Tuesday, March 14, 2017

Day 40: Plagues and Parables

Exodus 7,8 & Matthew 25:1-30

These sections of scripture speak of plagues, horrible occurrences that will shake the nation of Egypt. Matthew offers us an interesting perspective on bridesmaids.

Exodus 7:

We are told that Moses is 80 and Aaron is 83 when they begin this journey together. I find it very interesting that Aaron throws down his staff, not Moses, and it becomes a snake. The magicians do the same thing, but Aaron’s staff eats their staffs. That would have been a sight to see. Then Moses turns the water of the Nile into blood, the first of the plagues. But Pharaoh’s heart is hard and he does not even attempt to negotiate a peace, yet.

Exodus 8:

We come to the part of Exodus that so many of us remember from Sunday school, the Plagues!  The second of the plagues is frogs. Pharaoh begs for the frogs to be taken away, they are covering everything. He agrees to let Israel go worship and so Moses asks God to end the plague. Once they are frog free, Pharaoh reigns his promise.
The third of the plagues is the plague of gnats. Gnats were more than a nascence, they were unclean. They swarmed everywhere. For the first time Pharaoh’s magicians could not mimic this sign and openly tell Pharaoh that this is the work of God, but Pharaoh will not listen.
The fourth of the plagues is the plague of flies. God sends flies to cover everything. However, for the first time, God makes a difference between the Egyptians and the Israelites. The land of Goshen is free of flies. Moses agrees to pray for Pharaoh and end the plague with the promise that they can go worship. Pharaoh is not a man of his word.

Matthew 25:1-30

This section gives us two parables.
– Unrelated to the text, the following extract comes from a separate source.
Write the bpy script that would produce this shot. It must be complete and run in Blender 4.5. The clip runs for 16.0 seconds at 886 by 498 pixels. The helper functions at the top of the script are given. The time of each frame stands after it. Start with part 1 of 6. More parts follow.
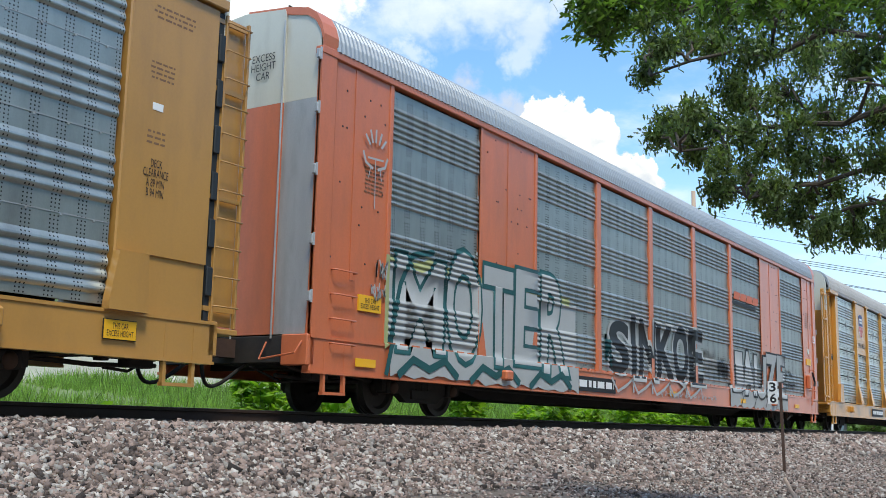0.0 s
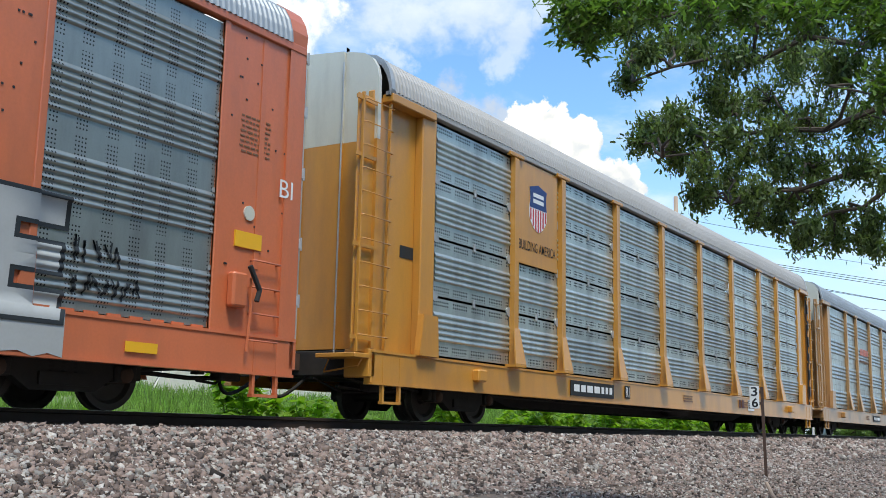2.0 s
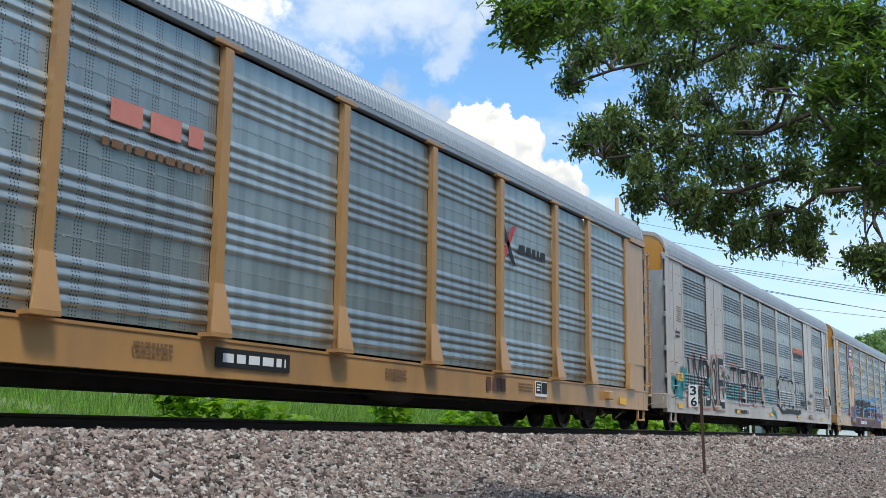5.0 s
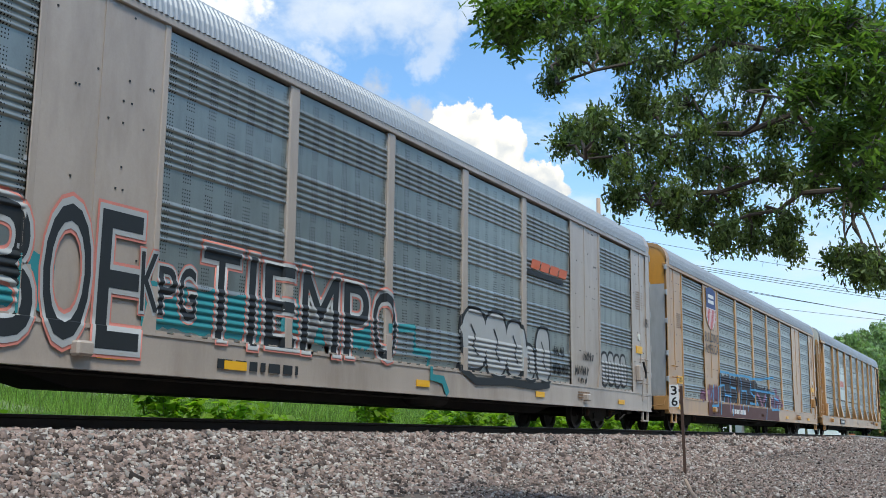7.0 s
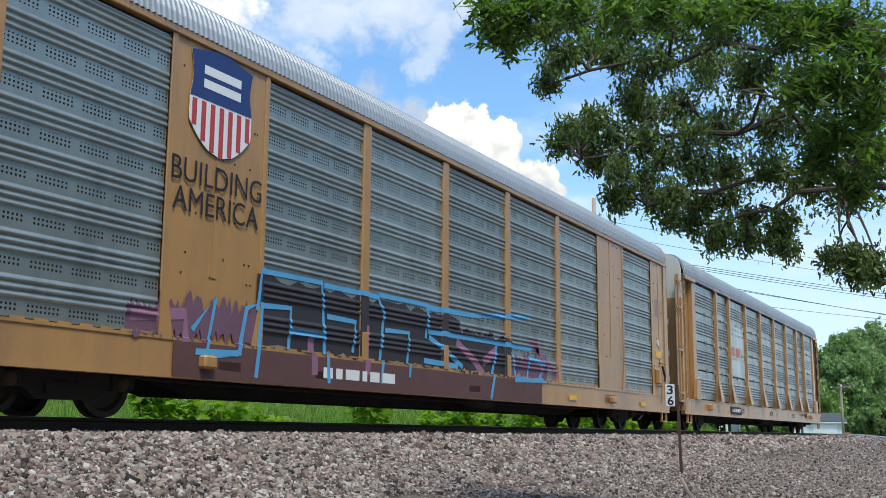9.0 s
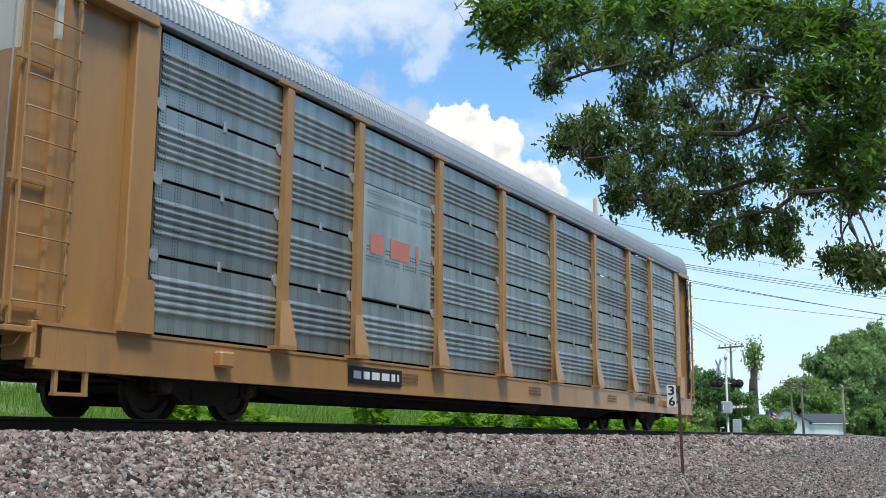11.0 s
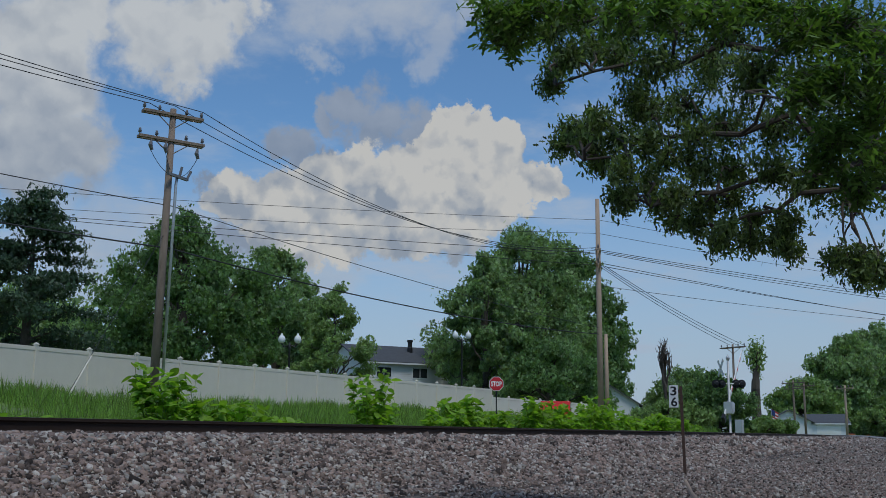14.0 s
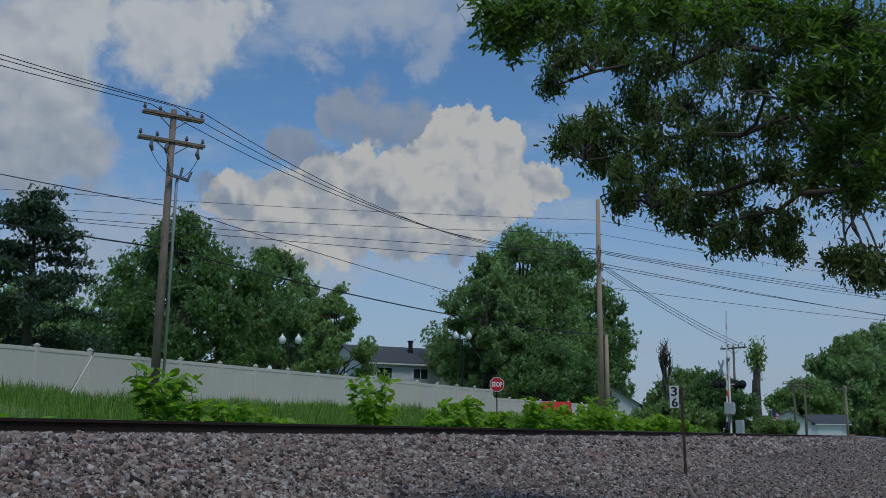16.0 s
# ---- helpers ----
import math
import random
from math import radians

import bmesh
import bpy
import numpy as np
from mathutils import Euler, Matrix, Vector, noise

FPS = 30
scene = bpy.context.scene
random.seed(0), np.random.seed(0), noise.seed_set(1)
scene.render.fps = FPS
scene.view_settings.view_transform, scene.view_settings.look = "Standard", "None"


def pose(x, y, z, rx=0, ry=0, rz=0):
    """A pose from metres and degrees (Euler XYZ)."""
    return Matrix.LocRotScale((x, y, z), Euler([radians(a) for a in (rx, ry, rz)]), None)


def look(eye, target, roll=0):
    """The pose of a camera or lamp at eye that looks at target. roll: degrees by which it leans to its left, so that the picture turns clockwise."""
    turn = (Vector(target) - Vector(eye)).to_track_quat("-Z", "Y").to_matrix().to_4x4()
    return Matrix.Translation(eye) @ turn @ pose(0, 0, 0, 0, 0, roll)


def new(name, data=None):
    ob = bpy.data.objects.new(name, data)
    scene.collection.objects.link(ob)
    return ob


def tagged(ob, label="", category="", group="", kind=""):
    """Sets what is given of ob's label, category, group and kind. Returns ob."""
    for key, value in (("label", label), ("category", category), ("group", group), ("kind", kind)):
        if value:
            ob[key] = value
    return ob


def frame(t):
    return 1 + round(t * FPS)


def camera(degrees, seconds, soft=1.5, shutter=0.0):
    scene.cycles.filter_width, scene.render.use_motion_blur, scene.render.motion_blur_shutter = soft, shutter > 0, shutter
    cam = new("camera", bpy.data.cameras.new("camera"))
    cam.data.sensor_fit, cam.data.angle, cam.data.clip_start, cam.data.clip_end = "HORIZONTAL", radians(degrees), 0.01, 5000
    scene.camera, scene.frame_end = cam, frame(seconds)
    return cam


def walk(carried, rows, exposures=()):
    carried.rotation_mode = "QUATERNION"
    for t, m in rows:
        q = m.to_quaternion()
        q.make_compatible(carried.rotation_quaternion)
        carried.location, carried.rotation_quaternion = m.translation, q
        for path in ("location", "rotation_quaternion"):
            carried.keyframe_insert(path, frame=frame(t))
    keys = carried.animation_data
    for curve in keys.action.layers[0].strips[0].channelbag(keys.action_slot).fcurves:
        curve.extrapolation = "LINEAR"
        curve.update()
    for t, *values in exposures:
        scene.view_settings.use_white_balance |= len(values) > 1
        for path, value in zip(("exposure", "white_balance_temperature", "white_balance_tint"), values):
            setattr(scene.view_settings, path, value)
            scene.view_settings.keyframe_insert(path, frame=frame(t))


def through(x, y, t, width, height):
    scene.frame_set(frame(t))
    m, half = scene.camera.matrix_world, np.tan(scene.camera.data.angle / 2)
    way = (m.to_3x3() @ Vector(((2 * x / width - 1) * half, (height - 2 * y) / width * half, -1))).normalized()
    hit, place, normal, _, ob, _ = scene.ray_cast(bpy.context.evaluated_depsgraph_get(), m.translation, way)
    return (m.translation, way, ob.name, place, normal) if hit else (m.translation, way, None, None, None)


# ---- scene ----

The Parable of the 10 virgins and the Parable of the talents. Matthew is found of allegory and this seems to be what he is using here. The bridegroom symbolizes Jesus. The virgins symbolize the church and the oil symbolizes the fruits of faith. The point of this parable is that we must be told that half are foolish and half are wise, we cannot judge them by their outward appearance or description. We only learn as the Bridegroom is delayed just how unprepared they are. There is futility in these women running out in the middle of the night to buy oil. No stores will be open. Being ready in Matthews Gospel is living the kingdom life now.
The same is true for the Parable of the talents. The servants here are challenged to take the money of the master and oversee it while he is gone. Two of them invest the money, giving it out and returning a profit. But one buries the funds, not wanting to loose what little he has. The landowner returns and finds that he has some good and faithful servants, but also learns that one servant did nothing with what was given to him. Matthew seems to be saying here that what good is our salvation if we do not share it with others in any way we can?